> _What the task requires_: Copy the material that follows word for word and omit its pictures.
# # #
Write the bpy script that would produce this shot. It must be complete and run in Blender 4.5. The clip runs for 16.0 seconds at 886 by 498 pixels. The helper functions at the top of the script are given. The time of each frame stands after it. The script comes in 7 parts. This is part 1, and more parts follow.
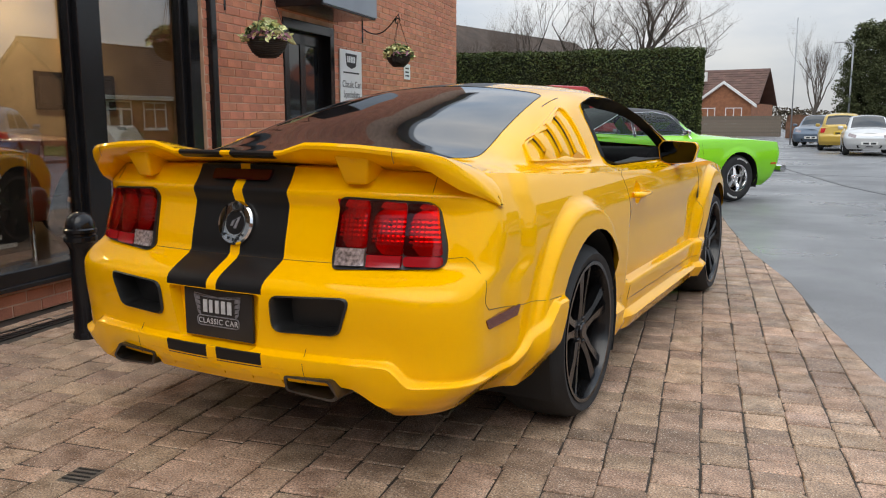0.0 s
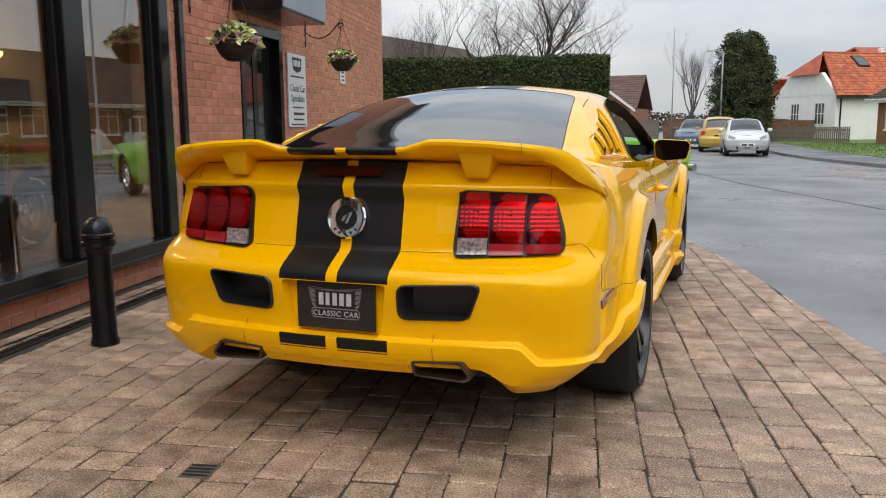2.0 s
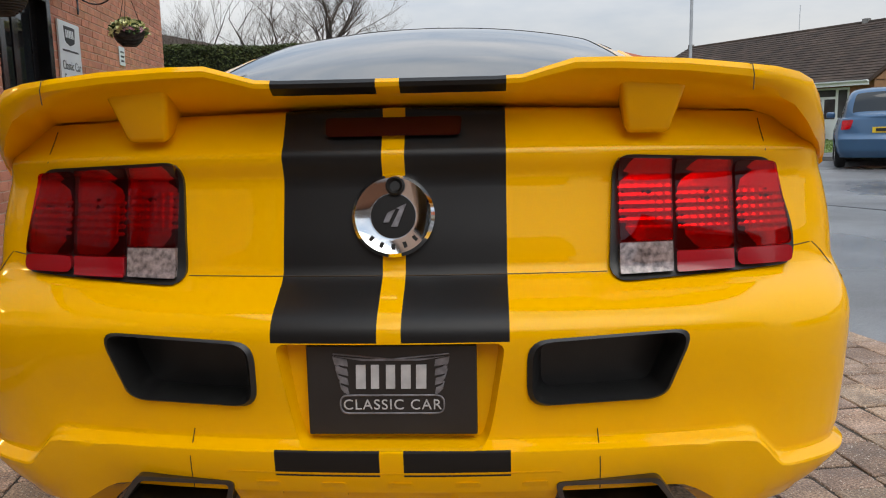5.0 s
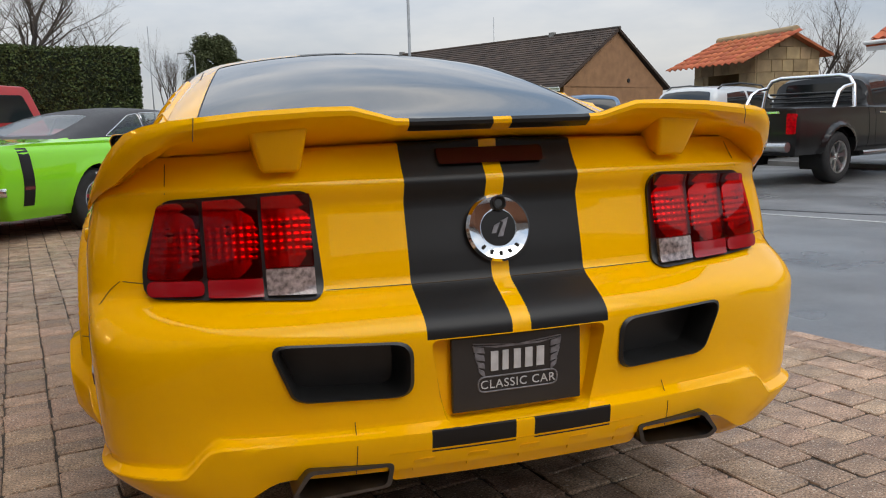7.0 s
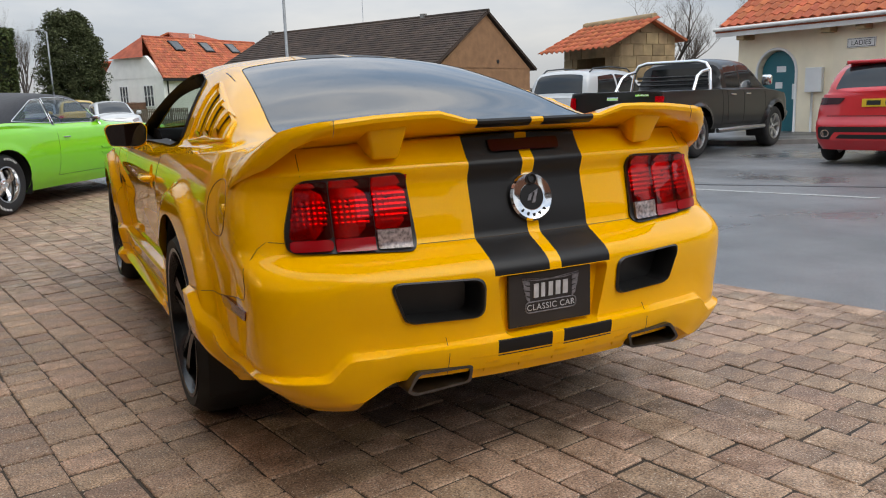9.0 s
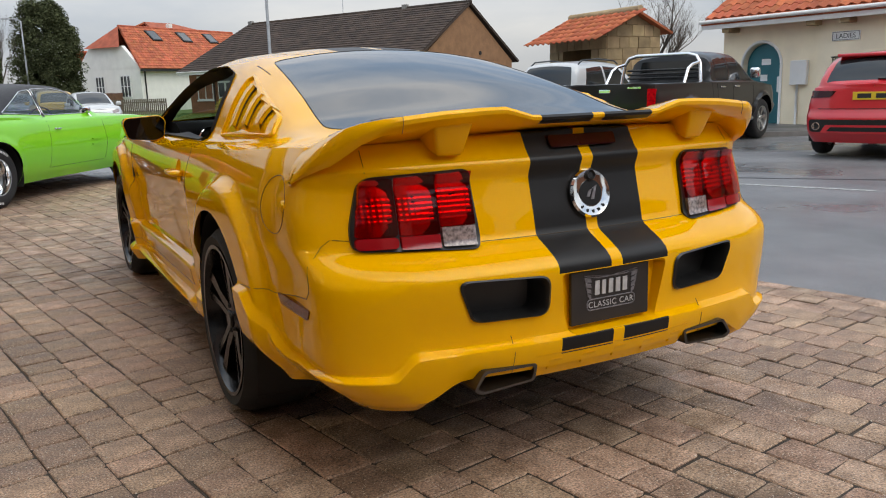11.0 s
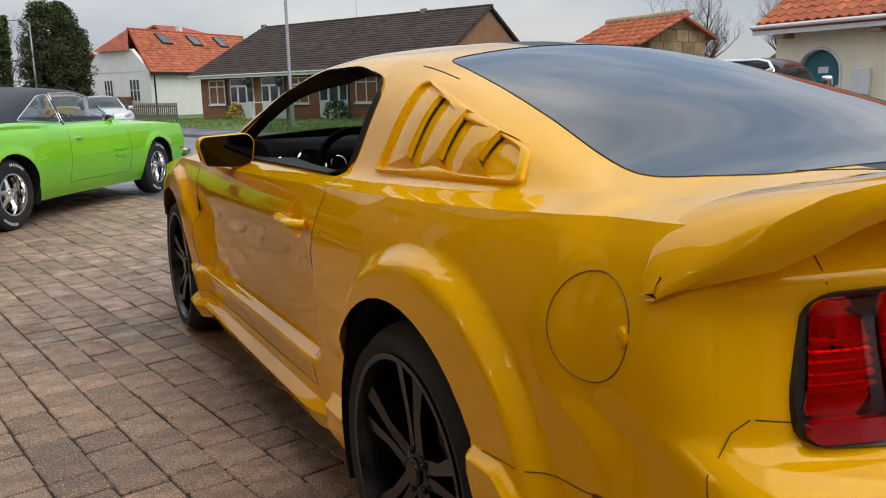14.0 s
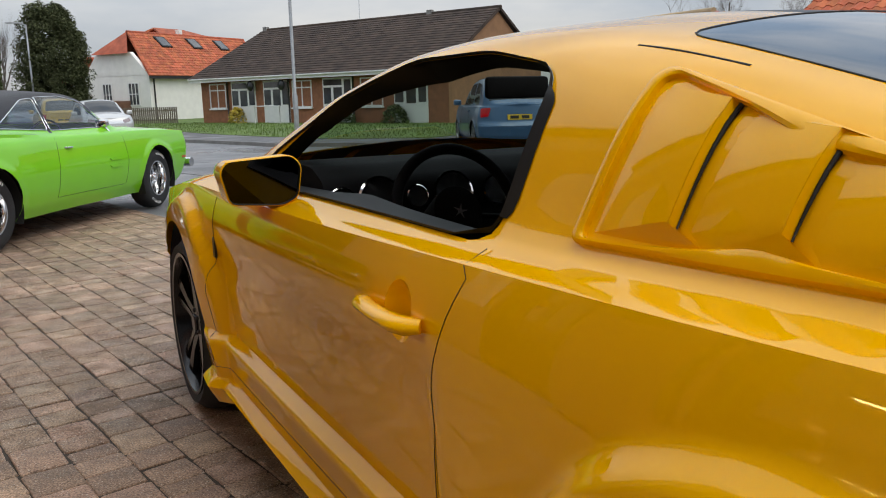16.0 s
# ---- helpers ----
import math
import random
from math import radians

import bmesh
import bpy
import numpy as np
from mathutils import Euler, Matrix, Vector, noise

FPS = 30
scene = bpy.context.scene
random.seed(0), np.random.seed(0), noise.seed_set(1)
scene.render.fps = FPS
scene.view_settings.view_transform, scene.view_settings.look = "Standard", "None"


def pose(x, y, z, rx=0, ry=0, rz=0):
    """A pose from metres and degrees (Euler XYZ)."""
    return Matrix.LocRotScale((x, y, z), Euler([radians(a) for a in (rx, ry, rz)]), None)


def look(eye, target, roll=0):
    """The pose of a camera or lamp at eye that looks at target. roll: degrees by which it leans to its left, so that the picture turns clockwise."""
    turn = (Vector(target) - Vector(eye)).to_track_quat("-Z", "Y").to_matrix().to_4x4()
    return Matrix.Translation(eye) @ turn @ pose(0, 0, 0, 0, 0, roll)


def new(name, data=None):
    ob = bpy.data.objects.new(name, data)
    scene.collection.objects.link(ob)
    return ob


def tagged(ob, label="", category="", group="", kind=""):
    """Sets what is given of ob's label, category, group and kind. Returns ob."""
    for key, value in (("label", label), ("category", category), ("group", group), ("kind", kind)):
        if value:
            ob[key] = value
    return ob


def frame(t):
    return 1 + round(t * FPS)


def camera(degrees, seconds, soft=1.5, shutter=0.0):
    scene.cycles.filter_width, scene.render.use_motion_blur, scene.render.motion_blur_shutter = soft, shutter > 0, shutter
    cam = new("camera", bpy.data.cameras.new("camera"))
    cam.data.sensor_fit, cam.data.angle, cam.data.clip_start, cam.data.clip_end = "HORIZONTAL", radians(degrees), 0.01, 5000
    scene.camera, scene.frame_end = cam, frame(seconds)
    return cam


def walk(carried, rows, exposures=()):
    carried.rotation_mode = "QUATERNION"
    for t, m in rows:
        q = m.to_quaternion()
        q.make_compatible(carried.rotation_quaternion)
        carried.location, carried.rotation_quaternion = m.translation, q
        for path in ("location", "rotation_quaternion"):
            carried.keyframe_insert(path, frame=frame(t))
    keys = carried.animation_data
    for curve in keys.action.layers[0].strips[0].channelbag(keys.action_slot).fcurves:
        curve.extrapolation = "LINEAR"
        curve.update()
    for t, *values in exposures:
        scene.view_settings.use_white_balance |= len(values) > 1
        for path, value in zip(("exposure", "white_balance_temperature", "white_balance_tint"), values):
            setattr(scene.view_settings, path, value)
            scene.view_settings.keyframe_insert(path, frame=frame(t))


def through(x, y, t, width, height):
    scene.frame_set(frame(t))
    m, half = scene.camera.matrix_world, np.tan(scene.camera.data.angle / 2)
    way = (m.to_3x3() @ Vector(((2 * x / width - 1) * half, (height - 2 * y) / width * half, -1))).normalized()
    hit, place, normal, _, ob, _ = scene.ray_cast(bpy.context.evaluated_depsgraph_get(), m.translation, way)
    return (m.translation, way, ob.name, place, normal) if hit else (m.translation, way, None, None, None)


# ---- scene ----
# # #
> _Output below_:
Write the bpy script that would produce this shot. It must be complete and run in Blender 4.5. The clip runs for 16.0 seconds at 886 by 498 pixels. The helper functions at the top of the script are given. The time of each frame stands after it. The script comes in 7 parts. This is part 1, and more parts follow.
0.0 s
2.0 s
5.0 s
7.0 s
9.0 s
11.0 s
14.0 s
16.0 s
# ---- helpers ----
import math
import random
from math import radians

import bmesh
import bpy
import numpy as np
from mathutils import Euler, Matrix, Vector, noise

FPS = 30
scene = bpy.context.scene
random.seed(0), np.random.seed(0), noise.seed_set(1)
scene.render.fps = FPS
scene.view_settings.view_transform, scene.view_settings.look = "Standard", "None"


def pose(x, y, z, rx=0, ry=0, rz=0):
    """A pose from metres and degrees (Euler XYZ)."""
    return Matrix.LocRotScale((x, y, z), Euler([radians(a) for a in (rx, ry, rz)]), None)


def look(eye, target, roll=0):
    """The pose of a camera or lamp at eye that looks at target. roll: degrees by which it leans to its left, so that the picture turns clockwise."""
    turn = (Vector(target) - Vector(eye)).to_track_quat("-Z", "Y").to_matrix().to_4x4()
    return Matrix.Translation(eye) @ turn @ pose(0, 0, 0, 0, 0, roll)


def new(name, data=None):
    ob = bpy.data.objects.new(name, data)
    scene.collection.objects.link(ob)
    return ob


def tagged(ob, label="", category="", group="", kind=""):
    """Sets what is given of ob's label, category, group and kind. Returns ob."""
    for key, value in (("label", label), ("category", category), ("group", group), ("kind", kind)):
        if value:
            ob[key] = value
    return ob


def frame(t):
    return 1 + round(t * FPS)


def camera(degrees, seconds, soft=1.5, shutter=0.0):
    scene.cycles.filter_width, scene.render.use_motion_blur, scene.render.motion_blur_shutter = soft, shutter > 0, shutter
    cam = new("camera", bpy.data.cameras.new("camera"))
    cam.data.sensor_fit, cam.data.angle, cam.data.clip_start, cam.data.clip_end = "HORIZONTAL", radians(degrees), 0.01, 5000
    scene.camera, scene.frame_end = cam, frame(seconds)
    return cam


def walk(carried, rows, exposures=()):
    carried.rotation_mode = "QUATERNION"
    for t, m in rows:
        q = m.to_quaternion()
        q.make_compatible(carried.rotation_quaternion)
        carried.location, carried.rotation_quaternion = m.translation, q
        for path in ("location", "rotation_quaternion"):
            carried.keyframe_insert(path, frame=frame(t))
    keys = carried.animation_data
    for curve in keys.action.layers[0].strips[0].channelbag(keys.action_slot).fcurves:
        curve.extrapolation = "LINEAR"
        curve.update()
    for t, *values in exposures:
        scene.view_settings.use_white_balance |= len(values) > 1
        for path, value in zip(("exposure", "white_balance_temperature", "white_balance_tint"), values):
            setattr(scene.view_settings, path, value)
            scene.view_settings.keyframe_insert(path, frame=frame(t))


def through(x, y, t, width, height):
    scene.frame_set(frame(t))
    m, half = scene.camera.matrix_world, np.tan(scene.camera.data.angle / 2)
    way = (m.to_3x3() @ Vector(((2 * x / width - 1) * half, (height - 2 * y) / width * half, -1))).normalized()
    hit, place, normal, _, ob, _ = scene.ray_cast(bpy.context.evaluated_depsgraph_get(), m.translation, way)
    return (m.translation, way, ob.name, place, normal) if hit else (m.translation, way, None, None, None)


# ---- scene ----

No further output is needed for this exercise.